Tylko dzisiaj, w sobotę 21 stycznia wyjeżdżali na interwencję podkarpaccy strażacy do usuwania skutków intensywnego opadu śniegu w naszym regionie.
Działania strażaków polegały głównie na usuwaniu połamanych konarów oraz drzew, które runęły na chodniki, ulice i linie energetyczne. Trzykrotnie pomagali w zabezpieczeniu uszkodzonych przez ciężki śnieg na budynkach gospodarczych i mieszkalnych. Również w trzech przypadkach strażacy użyczyli agregatów prądotwórczych w gospodarstwach, w których nie było prądu. Agregaty pomogły dostarczyć prąd do urządzeń niezbędnych do podtrzymania życia chorych.
Do tych zdarzeń doszło w powiatach krośnieńskim, sanockim i jasielskim. Najwięcej interwencji zostało odnotowanych w powiatach krośnieńskim, rzeszowskim, dębickim i brzozowskim.

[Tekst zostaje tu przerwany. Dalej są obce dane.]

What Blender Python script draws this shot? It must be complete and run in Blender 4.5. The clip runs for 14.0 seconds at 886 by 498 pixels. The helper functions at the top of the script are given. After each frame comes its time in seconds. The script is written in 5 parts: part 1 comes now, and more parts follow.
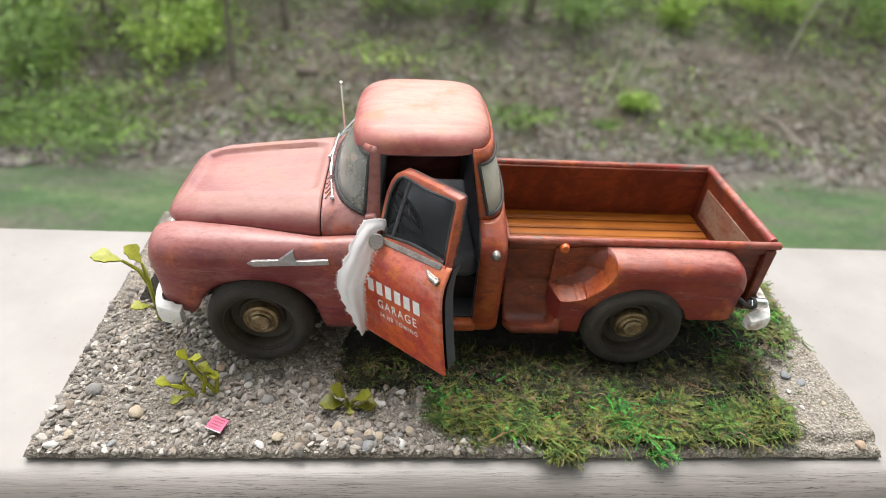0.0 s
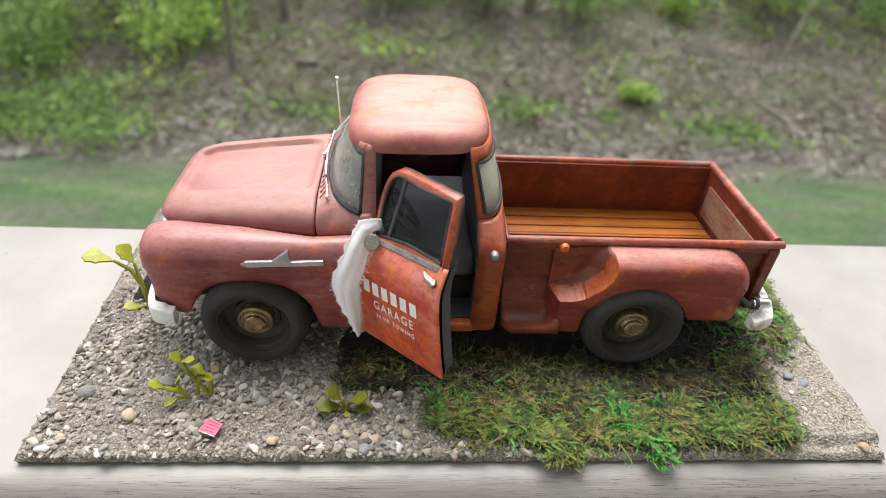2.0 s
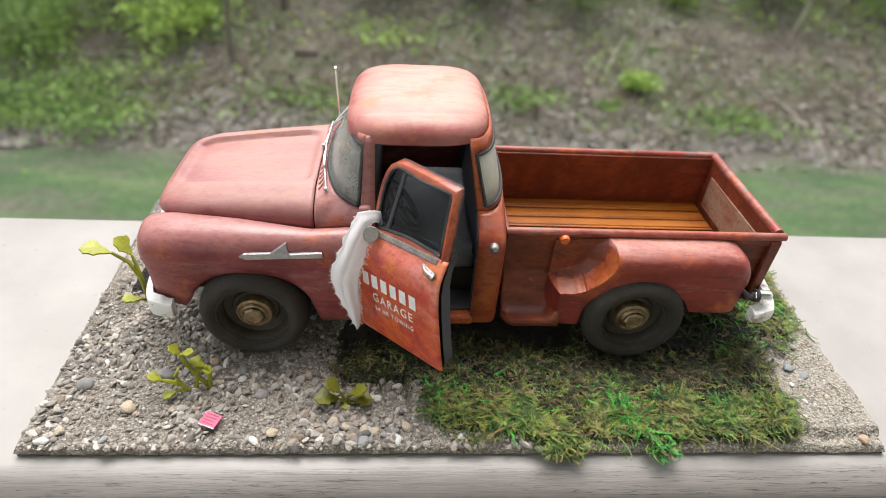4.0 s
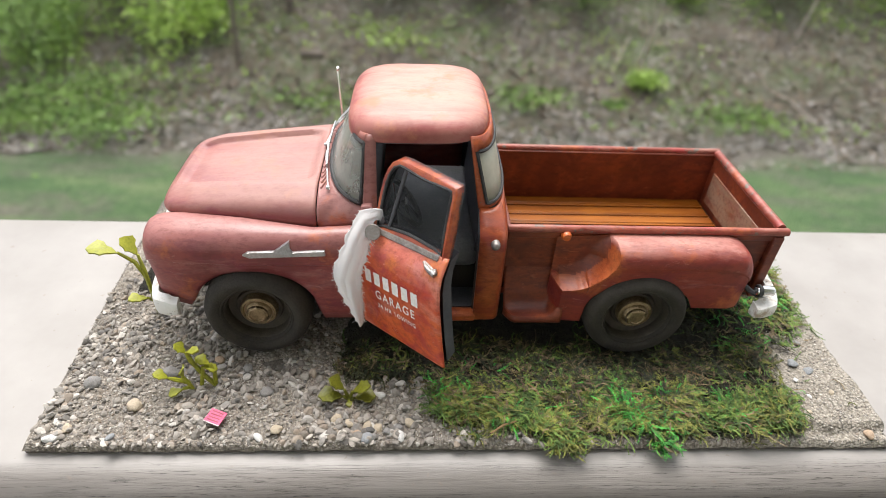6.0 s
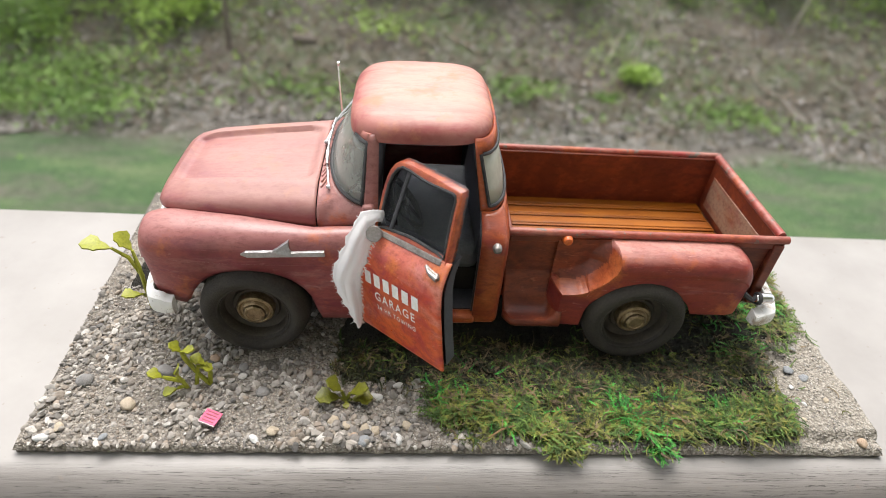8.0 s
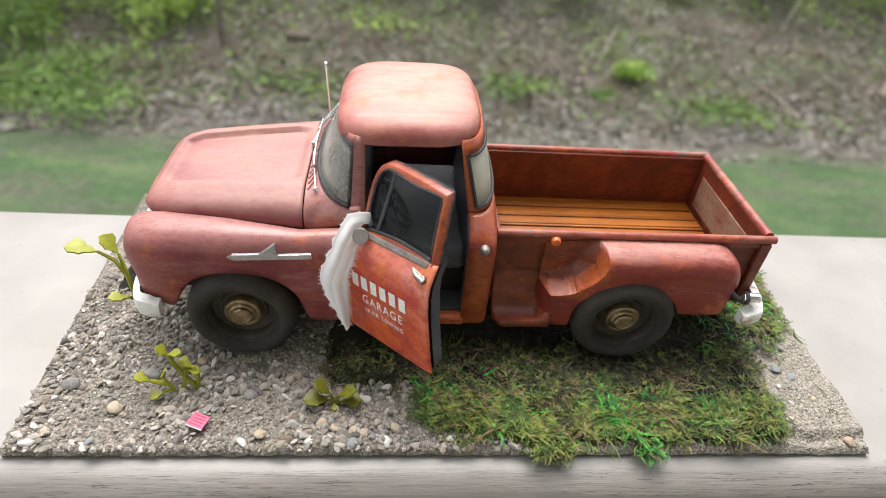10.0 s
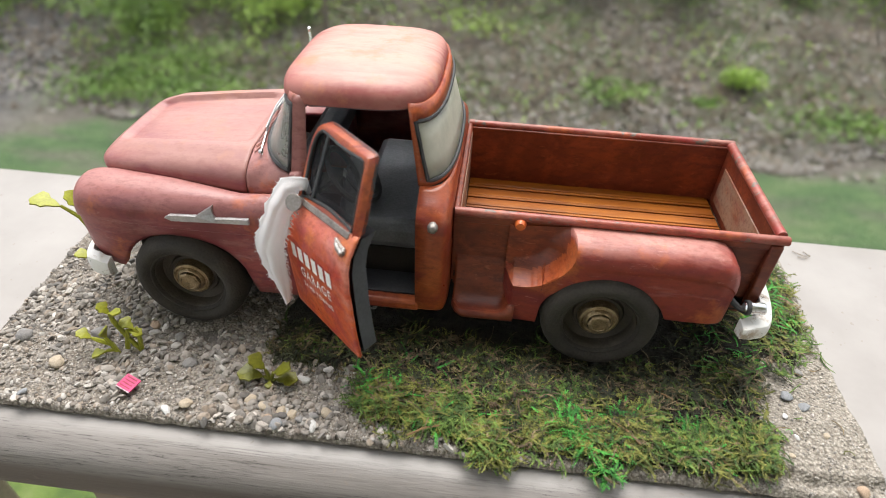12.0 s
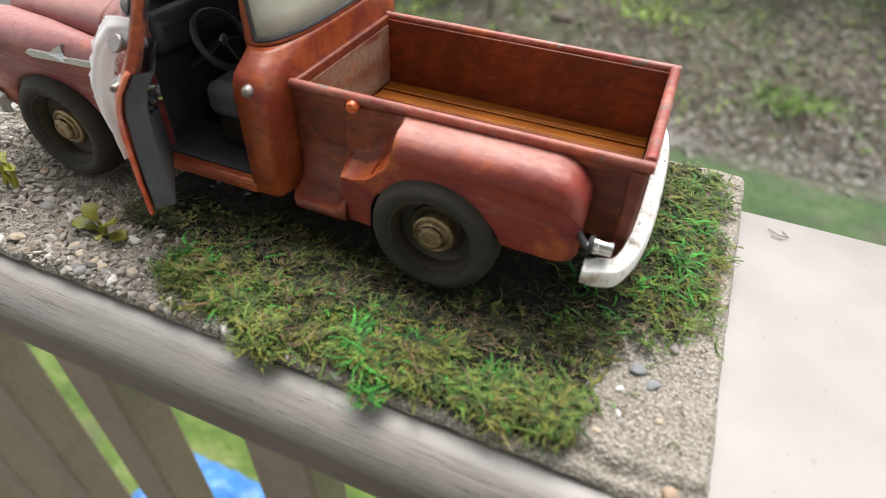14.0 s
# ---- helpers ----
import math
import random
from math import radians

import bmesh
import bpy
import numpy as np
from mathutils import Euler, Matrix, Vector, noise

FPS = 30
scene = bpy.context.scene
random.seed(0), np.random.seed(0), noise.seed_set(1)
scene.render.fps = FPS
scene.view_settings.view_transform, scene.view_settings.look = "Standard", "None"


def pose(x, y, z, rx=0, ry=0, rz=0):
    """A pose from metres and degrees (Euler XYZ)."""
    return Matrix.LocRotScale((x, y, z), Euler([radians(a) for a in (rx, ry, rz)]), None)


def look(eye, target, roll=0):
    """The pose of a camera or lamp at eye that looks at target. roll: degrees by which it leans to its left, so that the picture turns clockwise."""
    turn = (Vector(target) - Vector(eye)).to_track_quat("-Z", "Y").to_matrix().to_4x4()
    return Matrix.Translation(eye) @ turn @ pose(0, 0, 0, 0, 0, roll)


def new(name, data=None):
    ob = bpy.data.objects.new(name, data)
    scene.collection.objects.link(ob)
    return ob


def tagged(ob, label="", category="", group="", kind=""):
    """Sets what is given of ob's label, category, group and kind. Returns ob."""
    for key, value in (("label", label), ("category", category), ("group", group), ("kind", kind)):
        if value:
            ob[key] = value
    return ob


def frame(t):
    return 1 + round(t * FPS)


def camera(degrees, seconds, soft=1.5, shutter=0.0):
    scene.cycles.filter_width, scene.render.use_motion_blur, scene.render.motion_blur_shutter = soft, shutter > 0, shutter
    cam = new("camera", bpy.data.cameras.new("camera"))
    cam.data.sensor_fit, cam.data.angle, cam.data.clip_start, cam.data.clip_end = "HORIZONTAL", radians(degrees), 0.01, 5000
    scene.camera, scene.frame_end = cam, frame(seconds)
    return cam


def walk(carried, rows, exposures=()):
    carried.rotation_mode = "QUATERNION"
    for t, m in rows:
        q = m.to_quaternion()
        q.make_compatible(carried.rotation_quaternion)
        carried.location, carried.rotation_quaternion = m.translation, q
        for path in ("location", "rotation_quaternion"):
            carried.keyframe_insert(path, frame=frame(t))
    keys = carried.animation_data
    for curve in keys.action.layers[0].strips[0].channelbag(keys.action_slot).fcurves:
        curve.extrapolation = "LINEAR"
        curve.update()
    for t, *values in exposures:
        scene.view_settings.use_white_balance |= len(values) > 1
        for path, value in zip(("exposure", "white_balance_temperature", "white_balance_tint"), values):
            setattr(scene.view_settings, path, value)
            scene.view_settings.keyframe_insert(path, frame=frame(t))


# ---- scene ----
# Lengths of the model and its railing are given in units of the model's own scale, 1:25.
S = 0.04
cam = camera(74.77, 14.0, soft=0.75)
PATH = [
    (0, (-0.3790, -2.4269, 3.5874), (-0.1060, 0.8090, 1.2518), 4.19),
    (0.5, (-0.3439, -2.3766, 3.5750), (-0.0856, 0.8441, 1.2170), 3.86),
    (1, (-0.3790, -2.3737, 3.5943), (-0.1085, 0.8446, 1.2344), 4.31),
    (1.5, (-0.3445, -2.3452, 3.6076), (-0.0722, 0.8669, 1.2394), 4.16),
    (2, (-0.3525, -2.3268, 3.5921), (-0.0809, 0.8738, 1.2084), 4.14),
    (2.5, (-0.2944, -2.3460, 3.5970), (-0.0174, 0.8562, 1.2160), 4.31),
    (3, (-0.3099, -2.3067, 3.6015), (-0.0381, 0.8778, 1.1962), 4.28),
    (3.5, (-0.3489, -2.2950, 3.5902), (-0.0748, 0.8654, 1.1536), 4.30),
    (6, (-0.3082, -2.3342, 3.5821), (-0.0865, 0.8325, 1.1484), 3.21),
    (6.5, (-0.3420, -2.2710, 3.6136), (-0.0541, 0.8331, 1.1071), 4.86),
    (7, (-0.3384, -2.2893, 3.6037), (-0.0637, 0.8191, 1.1012), 4.46),
    (7.5, (-0.3937, -2.2656, 3.6114), (-0.1147, 0.8555, 1.1253), 4.94),
    (10, (-0.3352, -2.2181, 3.6474), (-0.0072, 0.8873, 1.1477), 5.29),
    (10.5, (-0.3059, -2.2190, 3.6158), (0.0248, 0.8823, 1.1112), 5.65),
    (11, (-0.0054, -2.2223, 3.5781), (0.2044, 0.9038, 1.0914), 4.83),
    (11.5, (0.2713, -2.1135, 3.4392), (0.2351, 1.0042, 0.9335), 3.79),
    (12, (0.5984, -2.0047, 3.3373), (0.3394, 1.0921, 0.8189), 2.52),
    (12.5, (0.8383, -2.0237, 3.2985), (0.4292, 1.0533, 0.7756), 2.05),
    (13, (1.3246, -2.0033, 3.3034), (0.7319, 1.0367, 0.7721), 0.85),
    (13.5, (1.2840, -1.9758, 3.1198), (0.7559, 1.0787, 0.5918), 1.72),
    (13.6, (1.4151, -1.8998, 3.0524), (0.8824, 1.1522, 0.5222), 2.00),
    (13.7, (1.6675, -1.8062, 2.9863), (1.0980, 1.2007, 0.4107), 2.73),
    (13.8, (1.9725, -1.7383, 2.8729), (1.3212, 1.2440, 0.2880), 3.37),
    (13.9, (2.2190, -1.6083, 2.7601), (1.3421, 1.2763, 0.1314), 2.36),
    (14, (2.4572, -1.5515, 2.7012), (1.3810, 1.2524, 0.0593), 2.58),]
walk(cam, [(t, look(Vector(eye) * S, Vector(target) * S, roll)) for t, eye, target, roll in PATH], [(0.0, 1.05), (14.0, 1.05)])
cam.data.dof.use_dof = True
cam.data.dof.focus_distance = 0.168
cam.data.dof.aperture_fstop = 11.5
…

Według informacji jakie przekazał rzecznik prasowy Komendanta Wojewódzkiego Państwowej Straży Pożarnej nikt nie został ranny. Strażacy apelują również o pozostanie w domach. Proszą o dostosowanie prędkości do warunków panujących na drogach, decydując się na jazdę samochodem.
Radio RMF FM w wiadomościach o godzinie 15 podało, że wojewoda podkarpacki zdecydowała się zwołać sztab kryzysowy. Ze względu na dużą liczbę mieszkańców naszego województwa pozbawionych prądu w wyniku intensywnych opadów śniegu.